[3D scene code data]
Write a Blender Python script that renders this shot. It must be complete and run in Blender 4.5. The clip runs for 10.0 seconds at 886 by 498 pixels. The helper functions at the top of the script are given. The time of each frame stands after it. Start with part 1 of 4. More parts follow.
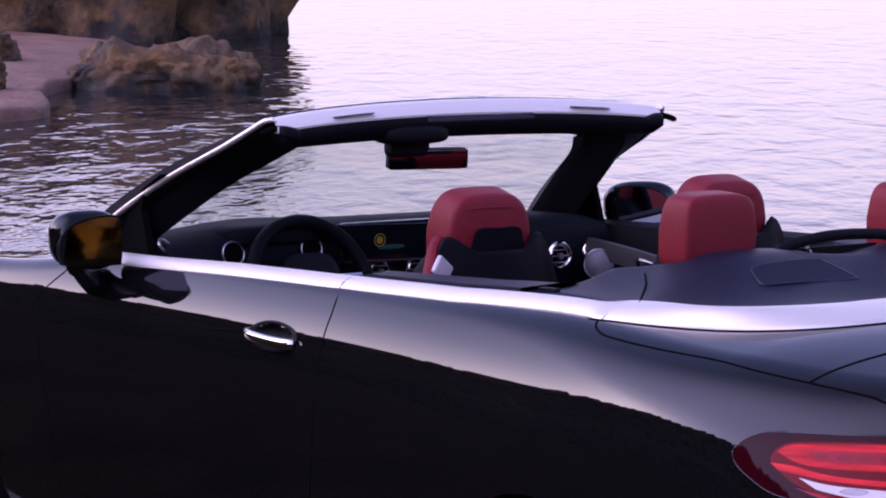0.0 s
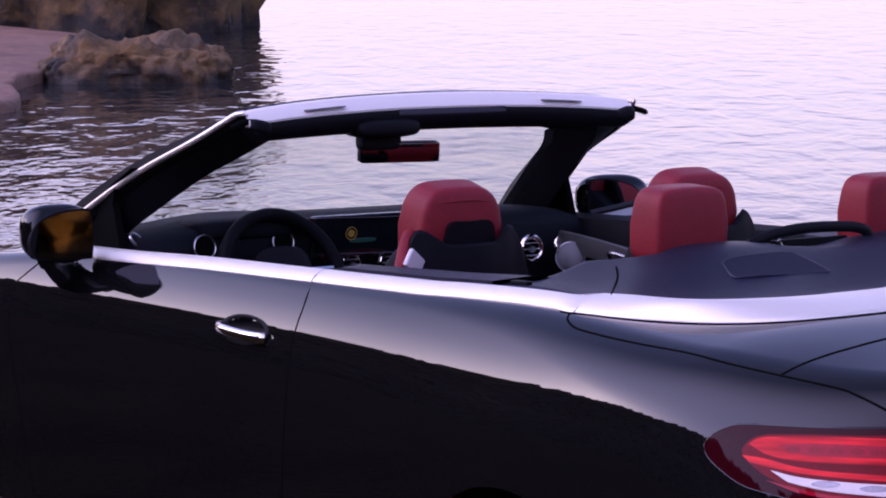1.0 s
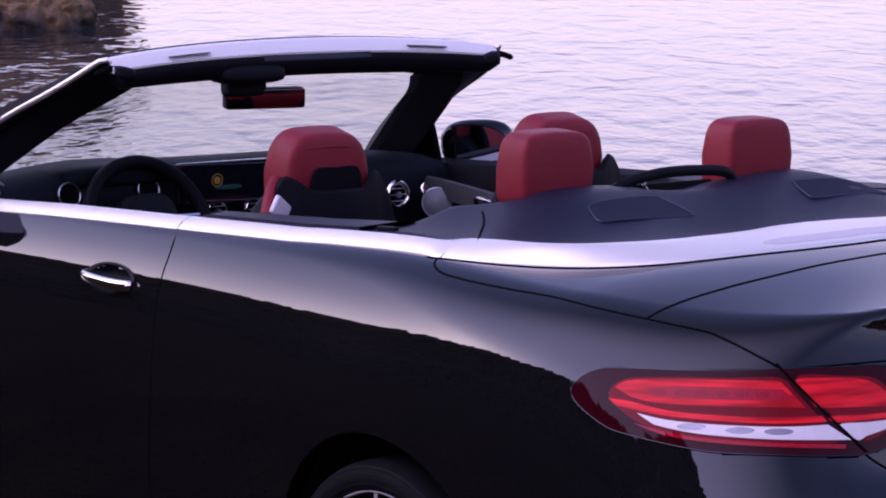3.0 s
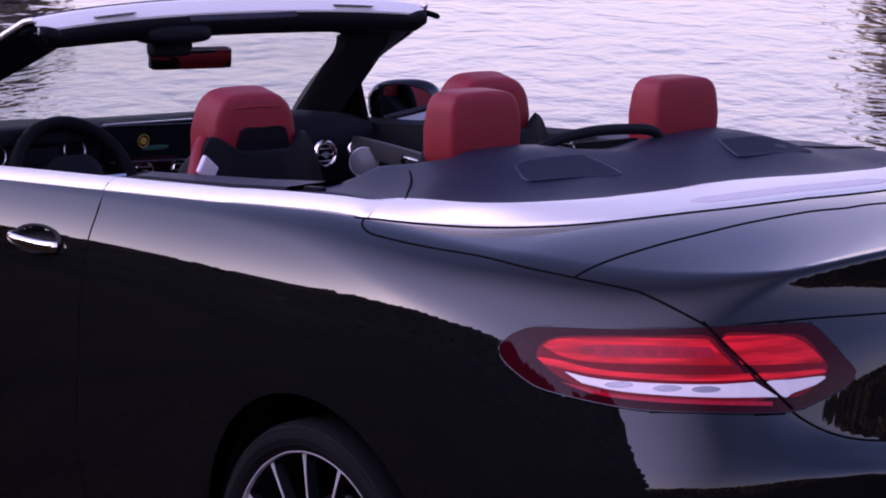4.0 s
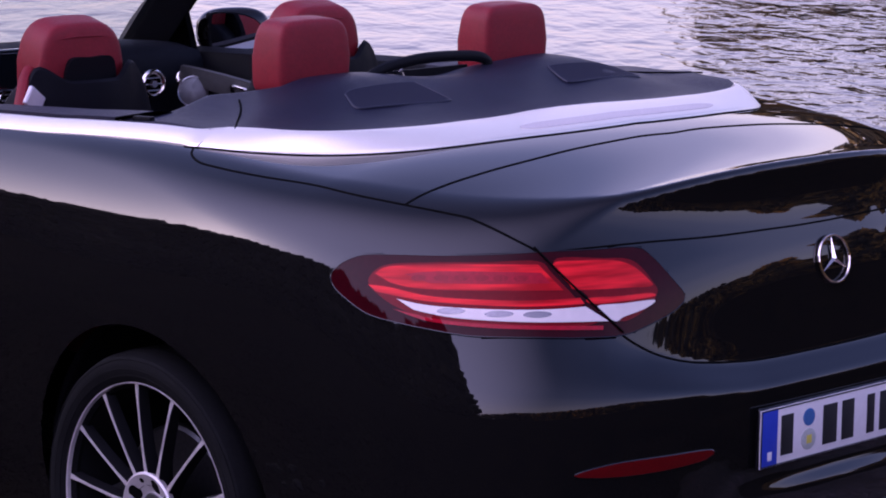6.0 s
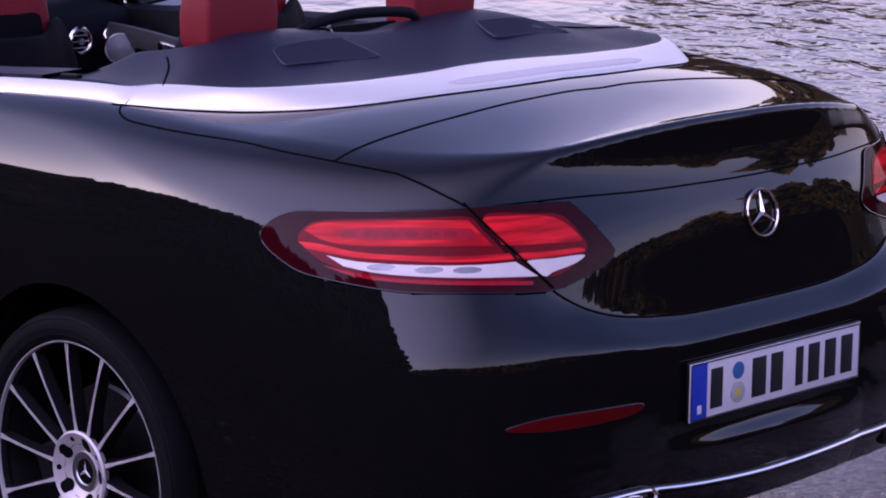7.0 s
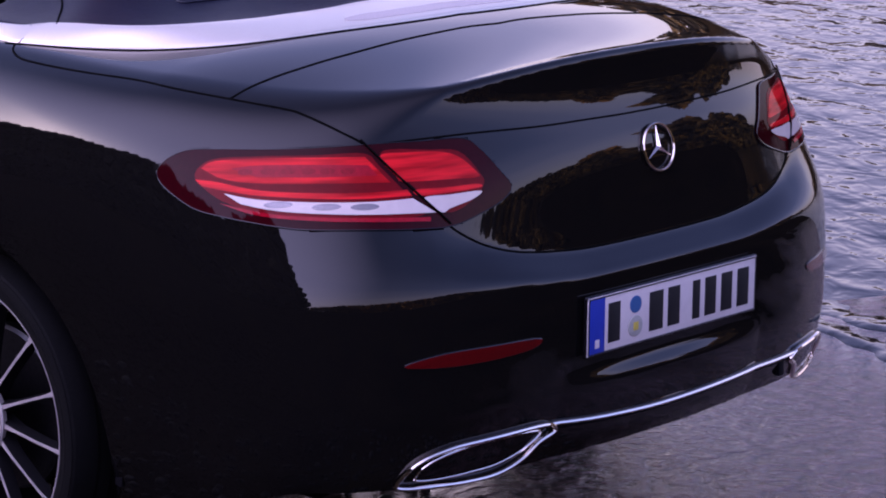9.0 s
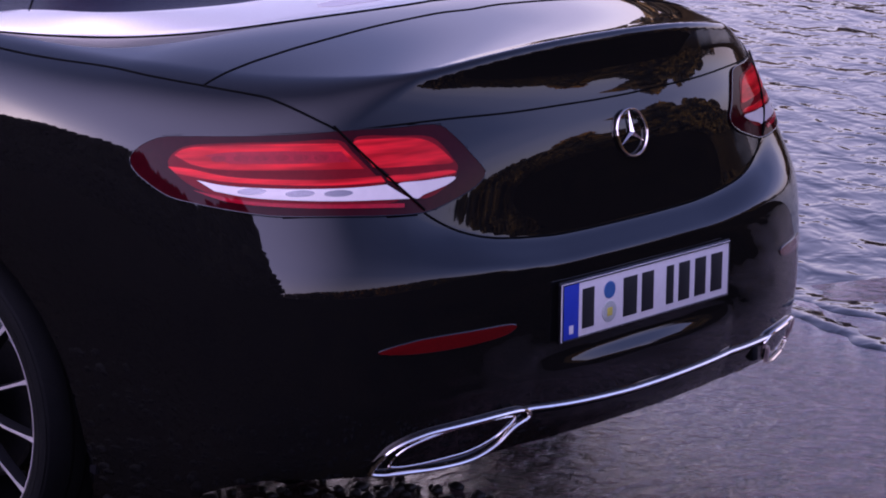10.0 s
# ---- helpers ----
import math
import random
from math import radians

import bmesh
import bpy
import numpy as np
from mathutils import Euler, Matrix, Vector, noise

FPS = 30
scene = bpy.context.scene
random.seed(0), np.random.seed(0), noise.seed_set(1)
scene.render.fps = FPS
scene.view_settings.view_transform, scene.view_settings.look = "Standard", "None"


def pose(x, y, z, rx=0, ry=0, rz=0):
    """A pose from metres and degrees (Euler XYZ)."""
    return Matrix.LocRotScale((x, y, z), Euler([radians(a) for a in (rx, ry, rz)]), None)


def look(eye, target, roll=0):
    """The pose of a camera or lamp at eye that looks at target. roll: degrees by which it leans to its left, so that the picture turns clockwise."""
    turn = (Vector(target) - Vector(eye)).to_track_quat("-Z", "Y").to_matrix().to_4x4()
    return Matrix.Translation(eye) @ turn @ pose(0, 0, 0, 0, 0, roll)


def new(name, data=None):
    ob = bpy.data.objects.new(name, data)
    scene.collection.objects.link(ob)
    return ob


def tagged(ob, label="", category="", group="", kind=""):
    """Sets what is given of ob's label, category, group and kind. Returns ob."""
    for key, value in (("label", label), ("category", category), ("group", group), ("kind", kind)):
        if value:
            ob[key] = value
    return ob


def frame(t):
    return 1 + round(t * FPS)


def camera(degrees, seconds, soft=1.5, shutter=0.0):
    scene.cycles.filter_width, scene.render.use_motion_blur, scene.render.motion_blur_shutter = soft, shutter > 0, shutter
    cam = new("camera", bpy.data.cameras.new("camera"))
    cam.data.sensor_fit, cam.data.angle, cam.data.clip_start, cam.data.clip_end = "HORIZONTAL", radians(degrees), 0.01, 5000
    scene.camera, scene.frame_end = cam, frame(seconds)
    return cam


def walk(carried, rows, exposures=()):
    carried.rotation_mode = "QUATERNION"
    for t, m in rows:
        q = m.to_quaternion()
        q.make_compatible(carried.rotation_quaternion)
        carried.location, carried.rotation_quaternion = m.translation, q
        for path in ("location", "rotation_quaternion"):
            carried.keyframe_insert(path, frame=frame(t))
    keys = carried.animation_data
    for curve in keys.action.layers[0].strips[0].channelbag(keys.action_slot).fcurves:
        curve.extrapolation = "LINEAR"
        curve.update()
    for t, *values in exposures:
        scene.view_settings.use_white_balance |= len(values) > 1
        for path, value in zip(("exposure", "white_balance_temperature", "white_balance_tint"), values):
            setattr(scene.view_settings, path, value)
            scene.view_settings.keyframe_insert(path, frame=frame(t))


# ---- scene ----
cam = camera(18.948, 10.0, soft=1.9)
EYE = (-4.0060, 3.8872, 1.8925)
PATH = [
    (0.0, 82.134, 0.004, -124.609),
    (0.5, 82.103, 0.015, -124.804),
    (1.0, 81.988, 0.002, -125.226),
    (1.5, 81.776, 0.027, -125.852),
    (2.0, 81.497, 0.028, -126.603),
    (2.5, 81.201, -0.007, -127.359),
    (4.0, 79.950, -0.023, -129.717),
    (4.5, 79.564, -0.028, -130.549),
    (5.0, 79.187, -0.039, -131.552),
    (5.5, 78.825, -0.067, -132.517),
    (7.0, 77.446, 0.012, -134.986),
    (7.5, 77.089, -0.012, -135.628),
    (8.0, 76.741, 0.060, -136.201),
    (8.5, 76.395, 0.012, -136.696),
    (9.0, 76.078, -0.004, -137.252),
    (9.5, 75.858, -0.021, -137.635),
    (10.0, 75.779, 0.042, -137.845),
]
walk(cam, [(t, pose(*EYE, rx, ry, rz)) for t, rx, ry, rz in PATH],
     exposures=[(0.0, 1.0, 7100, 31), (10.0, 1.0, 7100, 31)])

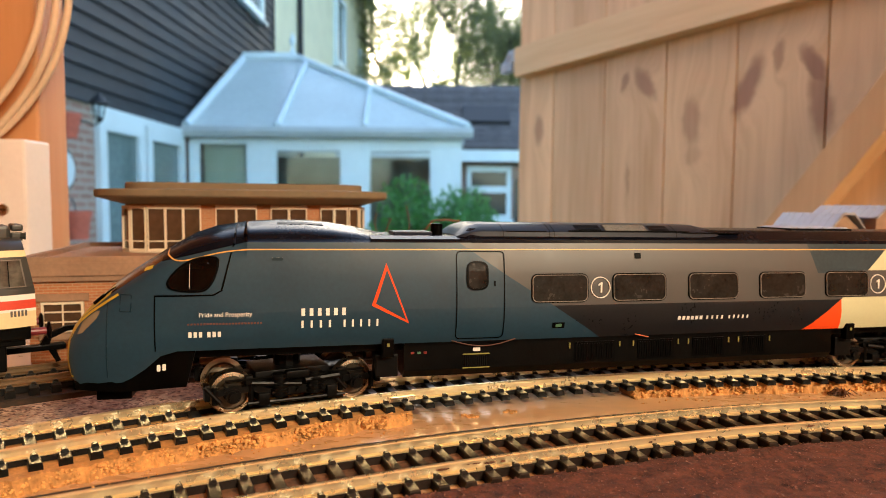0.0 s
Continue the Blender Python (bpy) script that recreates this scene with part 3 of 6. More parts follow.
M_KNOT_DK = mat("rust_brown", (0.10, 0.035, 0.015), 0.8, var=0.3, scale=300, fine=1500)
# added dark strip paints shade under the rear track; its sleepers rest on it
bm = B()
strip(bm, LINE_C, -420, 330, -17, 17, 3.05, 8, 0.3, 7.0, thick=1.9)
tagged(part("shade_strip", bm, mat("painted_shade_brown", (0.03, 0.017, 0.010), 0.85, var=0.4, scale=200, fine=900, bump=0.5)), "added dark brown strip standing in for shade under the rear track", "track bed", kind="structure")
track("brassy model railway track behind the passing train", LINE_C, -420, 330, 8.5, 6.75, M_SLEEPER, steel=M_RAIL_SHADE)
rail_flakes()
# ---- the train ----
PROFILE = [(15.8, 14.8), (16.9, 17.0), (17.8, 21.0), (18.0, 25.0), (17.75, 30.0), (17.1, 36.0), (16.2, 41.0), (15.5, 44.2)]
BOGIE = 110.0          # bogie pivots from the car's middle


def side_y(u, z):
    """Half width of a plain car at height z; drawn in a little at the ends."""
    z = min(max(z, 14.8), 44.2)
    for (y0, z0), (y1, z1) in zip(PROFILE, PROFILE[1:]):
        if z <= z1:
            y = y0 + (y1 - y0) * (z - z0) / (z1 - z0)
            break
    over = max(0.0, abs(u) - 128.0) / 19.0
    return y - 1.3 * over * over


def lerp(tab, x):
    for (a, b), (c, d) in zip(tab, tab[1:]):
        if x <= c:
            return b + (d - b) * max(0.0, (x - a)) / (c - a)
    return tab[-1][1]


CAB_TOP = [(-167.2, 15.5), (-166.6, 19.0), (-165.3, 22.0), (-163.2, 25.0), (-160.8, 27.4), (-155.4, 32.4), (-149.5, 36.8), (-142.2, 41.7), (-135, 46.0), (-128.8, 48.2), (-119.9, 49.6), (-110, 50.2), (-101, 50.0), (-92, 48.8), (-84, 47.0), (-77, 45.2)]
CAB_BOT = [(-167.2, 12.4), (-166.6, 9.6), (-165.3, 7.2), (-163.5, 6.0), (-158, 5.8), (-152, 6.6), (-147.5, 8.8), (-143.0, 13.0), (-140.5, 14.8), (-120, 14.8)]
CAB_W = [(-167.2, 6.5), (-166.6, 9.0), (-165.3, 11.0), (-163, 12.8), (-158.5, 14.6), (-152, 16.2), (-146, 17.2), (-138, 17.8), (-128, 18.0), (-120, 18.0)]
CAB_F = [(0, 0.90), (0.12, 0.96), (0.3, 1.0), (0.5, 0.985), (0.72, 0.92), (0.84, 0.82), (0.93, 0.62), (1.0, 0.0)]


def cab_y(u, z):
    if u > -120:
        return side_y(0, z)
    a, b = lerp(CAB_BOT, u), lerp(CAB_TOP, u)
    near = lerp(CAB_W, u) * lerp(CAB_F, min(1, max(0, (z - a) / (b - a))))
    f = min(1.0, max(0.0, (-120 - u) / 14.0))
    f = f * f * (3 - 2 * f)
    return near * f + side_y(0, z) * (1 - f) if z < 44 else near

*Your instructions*
Repeat each record exactly, with the pictures left out.

*Answer to the task*
Write a Blender Python script that renders this shot. It must be complete and run in Blender 4.5. The clip runs for 10.0 seconds at 886 by 498 pixels. The helper functions at the top of the script are given. The time of each frame stands after it. Start with part 1 of 4. More parts follow.
0.0 s
1.0 s
3.0 s
4.0 s
6.0 s
7.0 s
9.0 s
10.0 s
# ---- helpers ----
import math
import random
from math import radians

import bmesh
import bpy
import numpy as np
from mathutils import Euler, Matrix, Vector, noise

FPS = 30
scene = bpy.context.scene
random.seed(0), np.random.seed(0), noise.seed_set(1)
scene.render.fps = FPS
scene.view_settings.view_transform, scene.view_settings.look = "Standard", "None"


def pose(x, y, z, rx=0, ry=0, rz=0):
    """A pose from metres and degrees (Euler XYZ)."""
    return Matrix.LocRotScale((x, y, z), Euler([radians(a) for a in (rx, ry, rz)]), None)


def look(eye, target, roll=0):
    """The pose of a camera or lamp at eye that looks at target. roll: degrees by which it leans to its left, so that the picture turns clockwise."""
    turn = (Vector(target) - Vector(eye)).to_track_quat("-Z", "Y").to_matrix().to_4x4()
    return Matrix.Translation(eye) @ turn @ pose(0, 0, 0, 0, 0, roll)


def new(name, data=None):
    ob = bpy.data.objects.new(name, data)
    scene.collection.objects.link(ob)
    return ob


def tagged(ob, label="", category="", group="", kind=""):
    """Sets what is given of ob's label, category, group and kind. Returns ob."""
    for key, value in (("label", label), ("category", category), ("group", group), ("kind", kind)):
        if value:
            ob[key] = value
    return ob


def frame(t):
    return 1 + round(t * FPS)


def camera(degrees, seconds, soft=1.5, shutter=0.0):
    scene.cycles.filter_width, scene.render.use_motion_blur, scene.render.motion_blur_shutter = soft, shutter > 0, shutter
    cam = new("camera", bpy.data.cameras.new("camera"))
    cam.data.sensor_fit, cam.data.angle, cam.data.clip_start, cam.data.clip_end = "HORIZONTAL", radians(degrees), 0.01, 5000
    scene.camera, scene.frame_end = cam, frame(seconds)
    return cam


def walk(carried, rows, exposures=()):
    carried.rotation_mode = "QUATERNION"
    for t, m in rows:
        q = m.to_quaternion()
        q.make_compatible(carried.rotation_quaternion)
        carried.location, carried.rotation_quaternion = m.translation, q
        for path in ("location", "rotation_quaternion"):
            carried.keyframe_insert(path, frame=frame(t))
    keys = carried.animation_data
    for curve in keys.action.layers[0].strips[0].channelbag(keys.action_slot).fcurves:
        curve.extrapolation = "LINEAR"
        curve.update()
    for t, *values in exposures:
        scene.view_settings.use_white_balance |= len(values) > 1
        for path, value in zip(("exposure", "white_balance_temperature", "white_balance_tint"), values):
            setattr(scene.view_settings, path, value)
            scene.view_settings.keyframe_insert(path, frame=frame(t))


# ---- scene ----
cam = camera(18.948, 10.0, soft=1.9)
EYE = (-4.0060, 3.8872, 1.8925)
PATH = [
    (0.0, 82.134, 0.004, -124.609),
    (0.5, 82.103, 0.015, -124.804),
    (1.0, 81.988, 0.002, -125.226),
    (1.5, 81.776, 0.027, -125.852),
    (2.0, 81.497, 0.028, -126.603),
    (2.5, 81.201, -0.007, -127.359),
    (4.0, 79.950, -0.023, -129.717),
    (4.5, 79.564, -0.028, -130.549),
    (5.0, 79.187, -0.039, -131.552),
    (5.5, 78.825, -0.067, -132.517),
    (7.0, 77.446, 0.012, -134.986),
    (7.5, 77.089, -0.012, -135.628),
    (8.0, 76.741, 0.060, -136.201),
    (8.5, 76.395, 0.012, -136.696),
    (9.0, 76.078, -0.004, -137.252),
    (9.5, 75.858, -0.021, -137.635),
    (10.0, 75.779, 0.042, -137.845),
]
walk(cam, [(t, pose(*EYE, rx, ry, rz)) for t, rx, ry, rz in PATH],
     exposures=[(0.0, 1.0, 7100, 31), (10.0, 1.0, 7100, 31)])

0.0 s
Continue the Blender Python (bpy) script that recreates this scene with part 3 of 6. More parts follow.
M_KNOT_DK = mat("rust_brown", (0.10, 0.035, 0.015), 0.8, var=0.3, scale=300, fine=1500)
# added dark strip paints shade under the rear track; its sleepers rest on it
bm = B()
strip(bm, LINE_C, -420, 330, -17, 17, 3.05, 8, 0.3, 7.0, thick=1.9)
tagged(part("shade_strip", bm, mat("painted_shade_brown", (0.03, 0.017, 0.010), 0.85, var=0.4, scale=200, fine=900, bump=0.5)), "added dark brown strip standing in for shade under the rear track", "track bed", kind="structure")
track("brassy model railway track behind the passing train", LINE_C, -420, 330, 8.5, 6.75, M_SLEEPER, steel=M_RAIL_SHADE)
rail_flakes()
# ---- the train ----
PROFILE = [(15.8, 14.8), (16.9, 17.0), (17.8, 21.0), (18.0, 25.0), (17.75, 30.0), (17.1, 36.0), (16.2, 41.0), (15.5, 44.2)]
BOGIE = 110.0          # bogie pivots from the car's middle


def side_y(u, z):
    """Half width of a plain car at height z; drawn in a little at the ends."""
    z = min(max(z, 14.8), 44.2)
    for (y0, z0), (y1, z1) in zip(PROFILE, PROFILE[1:]):
        if z <= z1:
            y = y0 + (y1 - y0) * (z - z0) / (z1 - z0)
            break
    over = max(0.0, abs(u) - 128.0) / 19.0
    return y - 1.3 * over * over


def lerp(tab, x):
    for (a, b), (c, d) in zip(tab, tab[1:]):
        if x <= c:
            return b + (d - b) * max(0.0, (x - a)) / (c - a)
    return tab[-1][1]


CAB_TOP = [(-167.2, 15.5), (-166.6, 19.0), (-165.3, 22.0), (-163.2, 25.0), (-160.8, 27.4), (-155.4, 32.4), (-149.5, 36.8), (-142.2, 41.7), (-135, 46.0), (-128.8, 48.2), (-119.9, 49.6), (-110, 50.2), (-101, 50.0), (-92, 48.8), (-84, 47.0), (-77, 45.2)]
CAB_BOT = [(-167.2, 12.4), (-166.6, 9.6), (-165.3, 7.2), (-163.5, 6.0), (-158, 5.8), (-152, 6.6), (-147.5, 8.8), (-143.0, 13.0), (-140.5, 14.8), (-120, 14.8)]
CAB_W = [(-167.2, 6.5), (-166.6, 9.0), (-165.3, 11.0), (-163, 12.8), (-158.5, 14.6), (-152, 16.2), (-146, 17.2), (-138, 17.8), (-128, 18.0), (-120, 18.0)]
CAB_F = [(0, 0.90), (0.12, 0.96), (0.3, 1.0), (0.5, 0.985), (0.72, 0.92), (0.84, 0.82), (0.93, 0.62), (1.0, 0.0)]


def cab_y(u, z):
    if u > -120:
        return side_y(0, z)
    a, b = lerp(CAB_BOT, u), lerp(CAB_TOP, u)
    near = lerp(CAB_W, u) * lerp(CAB_F, min(1, max(0, (z - a) / (b - a))))
    f = min(1.0, max(0.0, (-120 - u) / 14.0))
    f = f * f * (3 - 2 * f)
    return near * f + side_y(0, z) * (1 - f) if z < 44 else near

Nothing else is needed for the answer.